PLF and Cato argue against vagueness in Jeffrey Skilling case
Author: Timothy Sandefur
What does the phrase “intangible right to honest services” mean? If you don’t know, you might be a federal criminal. That’s because a federal law—part of the mail fraud statute—makes it illegal to deprive another person of this “intangible right.” This phrase is so vague that, as Justice Antonin Scalia has observed, it appears to make it a federal crime to call in sick to work when you want to go to a ball game instead.
As attorney Harvey Silverglate wrote the other day on The Volokh Conspiracy, the imprecise wording of laws like this give prosecutors
too much latitude in pursuing perceived wrongdoers whose conduct isn’t explicitly proscribed…. In a society of laws, fair notice as to what conduct might land a citizen in prison is a vital component of due process. This should not be confused with a plea for de-regulation, which is largely a political and not a legal debate. Nor is it a plea for leniency for those who knowingly violate clear rules, even if those rules are unwise. But providing average citizens with clarity of their legal obligations is a vital civil liberties matter having nothing to do with whether one believes in more regulation or less.
That’s the focus of the friend of the court brief that Pacific Legal Foundation is filing Friday in the Supreme Court in the case of former Enron CEO Jeffrey Skilling. The brief, co-signed by our friends at the Cato Institute, argues that the due process clause forbids the government from enforcing laws that are so vague that nobody can know beforehand what is and is not allowed.
We aren’t denying that Enron executives committed fraud, or that companies should be free to rob people of their money, and the brief is filed in support of neither party.

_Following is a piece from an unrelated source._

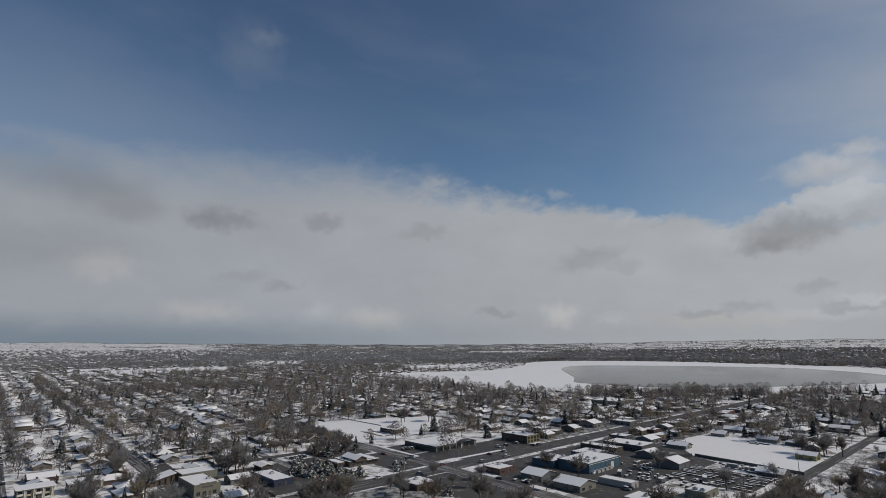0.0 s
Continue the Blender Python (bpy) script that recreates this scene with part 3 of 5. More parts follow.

But the problem with vague laws like the “honest services fraud” statute is that it can apply to anyone and to innocent conduct. Laws that are this vague encourage arbitrary enforcement and often trap people who engage in innocent conduct. They also frighten people away from exercising their rights, because people will want to steer as clear of the ambiguous law as possible.
The problem is bad enough when it comes to criminal law, but it’s even worse in the realm of business regulations and common law theories. For example, there’s the common law theory of “public nuisance.” Nobody knows what this term means—in fact, nobody really knows if it’s a criminal law concept or a civil law concept. The term is so vague that government lawyers have used it to sue businesses for perfectly legal activities. Public nuisance cases have been brought against oil companies for selling petroleum; against car companies for selling cars; against gun makers for selling guns; against paint manufacturers for making and selling lead paint back when lead paint was legal. PLF has participated in many of these cases, arguing that the rule against vagueness requires that concept of public nuisance be narrowly interpreted.
People often complain about the nitpicky technicalities of laws and regulations, but vague, broadly worded laws like these are actually much more dangerous. They allow prosecutors (and private lawyers who want to make a quick buck) to bring charges against you without you having any idea that what you did was illegal. That gives them a lot of power to bring the hammer down on you whenever they want to—and to use that leverage to control your choices. As James Madison wrote,
It will be of little avail to the people that the laws are made by men of their own choice if the laws be so voluminous that they cannot be read, or so incoherent that they cannot be understood; if they be repealed or revised before they are promulgated, or undergo such incessant changes that no man who knows what the law is today can guess what it will be tomorrow. Law is defined to be a rule of action; but how can that be a rule which is little known, and less fixed?